- _PROBLEM DESCRIPTION_
Quote word for word the lines below, beginning with the first and ending with the one that has "made[o].matrix_parent_inverse = o.matrix_parent_inverse". Drop the pictures.

=======

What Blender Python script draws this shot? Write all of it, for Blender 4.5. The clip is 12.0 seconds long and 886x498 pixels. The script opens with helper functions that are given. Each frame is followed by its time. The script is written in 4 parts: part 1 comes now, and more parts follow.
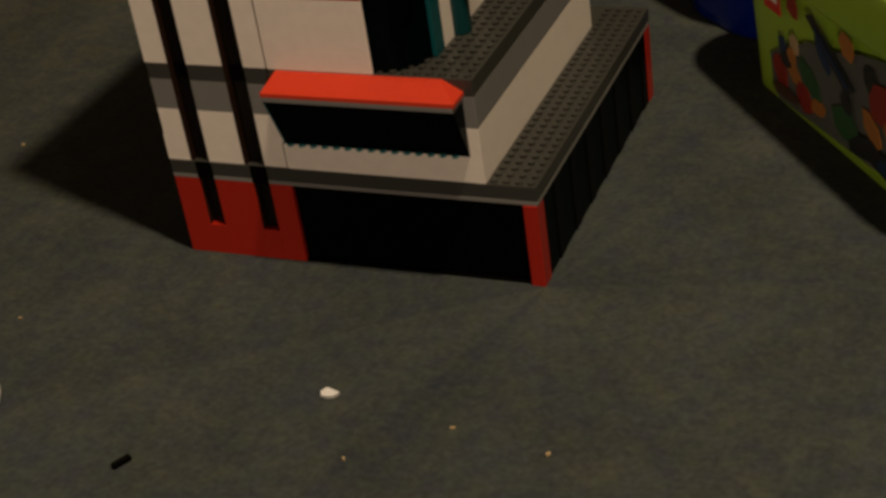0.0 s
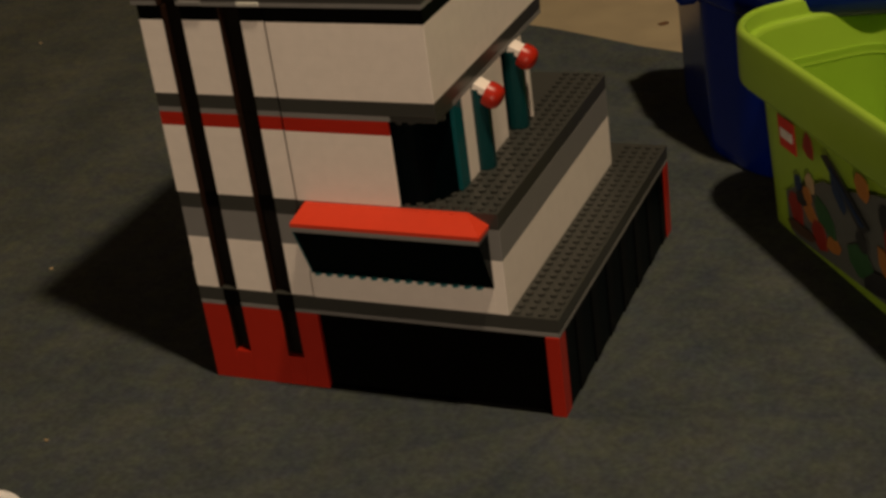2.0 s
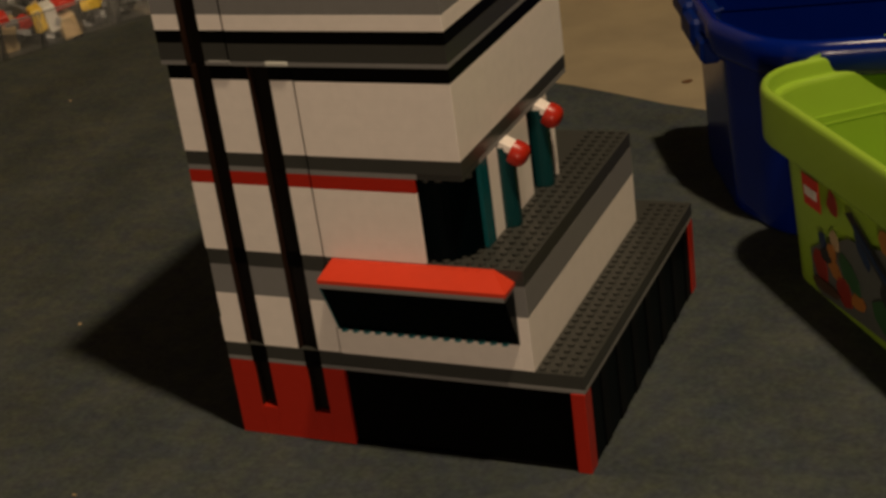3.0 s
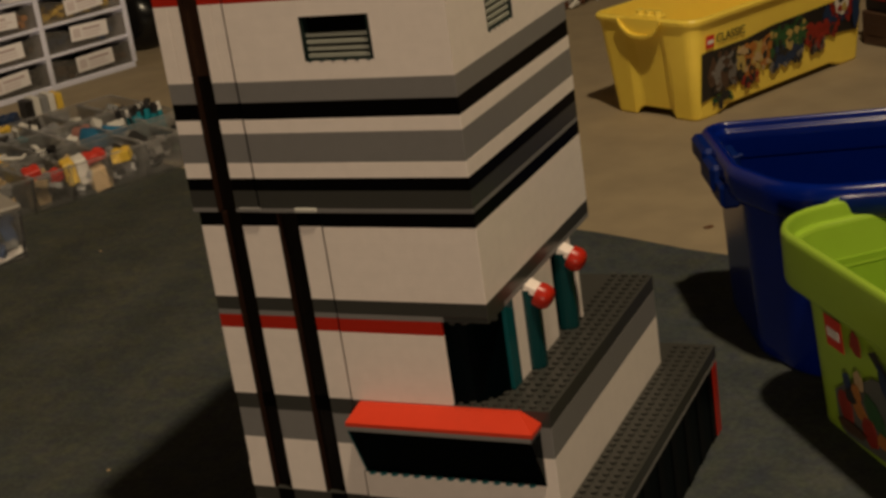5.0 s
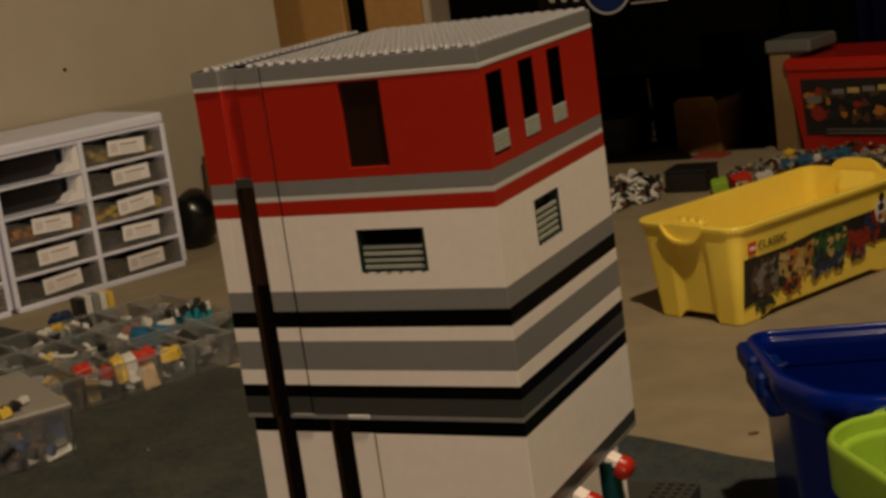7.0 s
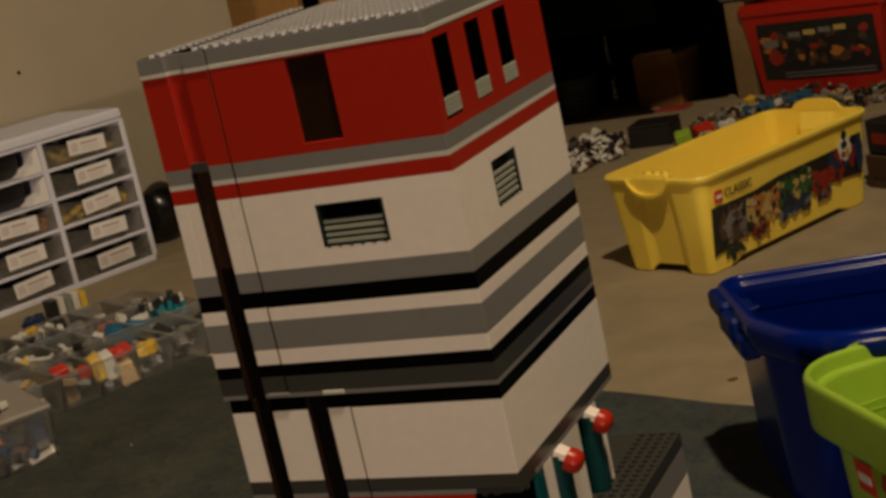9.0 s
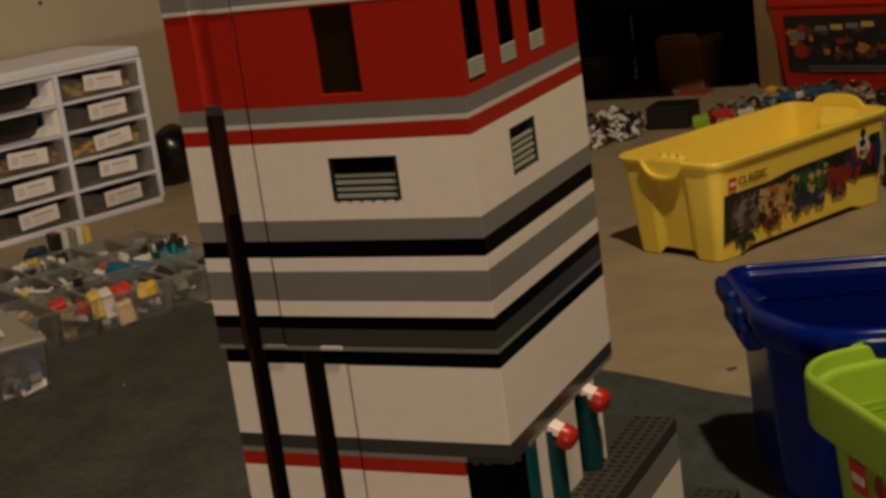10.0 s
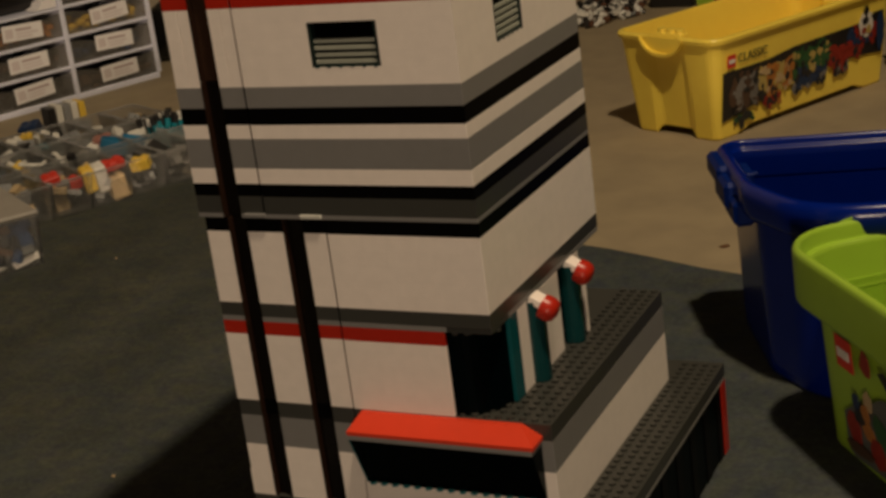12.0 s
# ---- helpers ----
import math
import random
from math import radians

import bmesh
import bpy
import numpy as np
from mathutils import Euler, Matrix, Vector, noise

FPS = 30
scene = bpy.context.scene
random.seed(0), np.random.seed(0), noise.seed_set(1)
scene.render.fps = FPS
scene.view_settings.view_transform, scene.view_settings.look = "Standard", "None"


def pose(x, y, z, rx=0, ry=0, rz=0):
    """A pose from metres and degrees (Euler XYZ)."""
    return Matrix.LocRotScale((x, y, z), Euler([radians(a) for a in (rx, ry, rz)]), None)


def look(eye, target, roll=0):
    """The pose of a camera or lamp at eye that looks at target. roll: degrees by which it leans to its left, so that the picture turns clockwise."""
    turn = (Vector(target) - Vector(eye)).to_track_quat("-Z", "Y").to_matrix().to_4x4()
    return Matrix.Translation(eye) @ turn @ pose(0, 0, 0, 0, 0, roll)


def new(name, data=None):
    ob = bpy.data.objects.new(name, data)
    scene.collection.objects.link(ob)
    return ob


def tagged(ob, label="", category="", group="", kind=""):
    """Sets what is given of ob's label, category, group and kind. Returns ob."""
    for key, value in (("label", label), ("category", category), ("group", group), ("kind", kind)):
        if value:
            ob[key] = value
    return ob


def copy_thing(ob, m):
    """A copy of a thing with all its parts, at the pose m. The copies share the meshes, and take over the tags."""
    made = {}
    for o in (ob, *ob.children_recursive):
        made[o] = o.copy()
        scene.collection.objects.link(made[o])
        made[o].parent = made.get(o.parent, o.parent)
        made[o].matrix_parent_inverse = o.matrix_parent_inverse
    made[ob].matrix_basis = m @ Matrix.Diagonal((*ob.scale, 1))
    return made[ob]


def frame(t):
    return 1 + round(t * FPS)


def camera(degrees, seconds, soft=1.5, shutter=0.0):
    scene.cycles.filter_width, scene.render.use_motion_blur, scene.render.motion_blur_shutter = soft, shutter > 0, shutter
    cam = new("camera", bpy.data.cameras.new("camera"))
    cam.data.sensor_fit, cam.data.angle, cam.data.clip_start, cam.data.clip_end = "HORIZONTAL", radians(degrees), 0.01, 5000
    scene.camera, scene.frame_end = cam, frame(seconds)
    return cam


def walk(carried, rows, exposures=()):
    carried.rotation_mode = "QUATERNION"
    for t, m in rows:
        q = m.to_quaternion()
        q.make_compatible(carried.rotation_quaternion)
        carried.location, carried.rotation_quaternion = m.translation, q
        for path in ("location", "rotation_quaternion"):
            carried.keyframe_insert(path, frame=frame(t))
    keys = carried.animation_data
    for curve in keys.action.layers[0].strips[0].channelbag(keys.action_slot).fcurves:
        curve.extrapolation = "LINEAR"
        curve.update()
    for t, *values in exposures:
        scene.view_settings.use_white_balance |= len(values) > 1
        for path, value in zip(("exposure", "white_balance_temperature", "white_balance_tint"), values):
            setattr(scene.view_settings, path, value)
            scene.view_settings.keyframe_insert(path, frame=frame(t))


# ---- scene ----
cam = camera(31.86, 12.0, soft=3.2)
PATH = [
    (0.0, (0.2996, -0.7500, 0.5389), (-0.0738, 0.0131, 0.0115), -8.93),
    (0.5, (0.2998, -0.7542, 0.5412), (-0.0702, 0.0214, 0.0298), -8.64),
    (1.0, (0.3001, -0.7587, 0.5441), (-0.0690, 0.0302, 0.0527), -8.08),
    (1.5, (0.2942, -0.7637, 0.5498), (-0.0807, 0.0318, 0.0737), -7.16),
    (2.0, (0.2960, -0.7685, 0.5513), (-0.0873, 0.0346, 0.0951), -7.74),
    (2.5, (0.2955, -0.7721, 0.5525), (-0.0959, 0.0357, 0.1117), -7.59),
    (3.0, (0.2971, -0.7746, 0.5557), (-0.1023, 0.0389, 0.1329), -7.93),
    (3.2, (0.3055, -0.7794, 0.5494), (-0.1030, 0.0375, 0.1423), -7.78),
    (4.8, (0.2997, -0.7854, 0.5543), (-0.1139, 0.0590, 0.2137), -7.96),
    (5.0, (0.3016, -0.7900, 0.5566), (-0.1151, 0.0564, 0.2251), -8.35),
    (5.5, (0.3047, -0.7983, 0.5611), (-0.1217, 0.0530, 0.2553), -8.65),
    (6.0, (0.3056, -0.8013, 0.5632), (-0.1282, 0.0563, 0.2871), -8.33),
    (6.5, (0.3043, -0.8013, 0.5663), (-0.1340, 0.0634, 0.3209), -8.16),
    (7.0, (0.3041, -0.8103, 0.5717), (-0.1344, 0.0640, 0.3636), -7.89),
    (7.2, (0.3062, -0.8131, 0.5741), (-0.1292, 0.0655, 0.3776), -7.87),
    (8.8, (0.3129, -0.8102, 0.5683), (-0.1139, 0.0663, 0.3459), -12.48),
    (9.0, (0.3096, -0.8059, 0.5650), (-0.1154, 0.0706, 0.3386), -12.26),
    (9.5, (0.3078, -0.8006, 0.5634), (-0.1170, 0.0735, 0.3276), -11.29),
    (10.0, (0.3025, -0.7968, 0.5612), (-0.1268, 0.0721, 0.3146), -7.67),
    (10.5, (0.3128, -0.7930, 0.5550), (-0.1213, 0.0690, 0.2930), -6.79),
    (11.0, (0.3103, -0.7910, 0.5524), (-0.1253, 0.0646, 0.2729), -4.68),
    (11.5, (0.3072, -0.7880, 0.5506), (-0.1291, 0.0608, 0.2519), -4.56),
    (12.0, (0.3120, -0.7819, 0.5475), (-0.1209, 0.0618, 0.2299), -7.46),
]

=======

- _RESPONSE TO THE TASK_
What Blender Python script draws this shot? Write all of it, for Blender 4.5. The clip is 12.0 seconds long and 886x498 pixels. The script opens with helper functions that are given. Each frame is followed by its time. The script is written in 4 parts: part 1 comes now, and more parts follow.
0.0 s
2.0 s
3.0 s
5.0 s
7.0 s
9.0 s
10.0 s
12.0 s
# ---- helpers ----
import math
import random
from math import radians

import bmesh
import bpy
import numpy as np
from mathutils import Euler, Matrix, Vector, noise

FPS = 30
scene = bpy.context.scene
random.seed(0), np.random.seed(0), noise.seed_set(1)
scene.render.fps = FPS
scene.view_settings.view_transform, scene.view_settings.look = "Standard", "None"


def pose(x, y, z, rx=0, ry=0, rz=0):
    """A pose from metres and degrees (Euler XYZ)."""
    return Matrix.LocRotScale((x, y, z), Euler([radians(a) for a in (rx, ry, rz)]), None)


def look(eye, target, roll=0):
    """The pose of a camera or lamp at eye that looks at target. roll: degrees by which it leans to its left, so that the picture turns clockwise."""
    turn = (Vector(target) - Vector(eye)).to_track_quat("-Z", "Y").to_matrix().to_4x4()
    return Matrix.Translation(eye) @ turn @ pose(0, 0, 0, 0, 0, roll)


def new(name, data=None):
    ob = bpy.data.objects.new(name, data)
    scene.collection.objects.link(ob)
    return ob


def tagged(ob, label="", category="", group="", kind=""):
    """Sets what is given of ob's label, category, group and kind. Returns ob."""
    for key, value in (("label", label), ("category", category), ("group", group), ("kind", kind)):
        if value:
            ob[key] = value
    return ob


def copy_thing(ob, m):
    """A copy of a thing with all its parts, at the pose m. The copies share the meshes, and take over the tags."""
    made = {}
    for o in (ob, *ob.children_recursive):
        made[o] = o.copy()
        scene.collection.objects.link(made[o])
        made[o].parent = made.get(o.parent, o.parent)
        made[o].matrix_parent_inverse = o.matrix_parent_inverse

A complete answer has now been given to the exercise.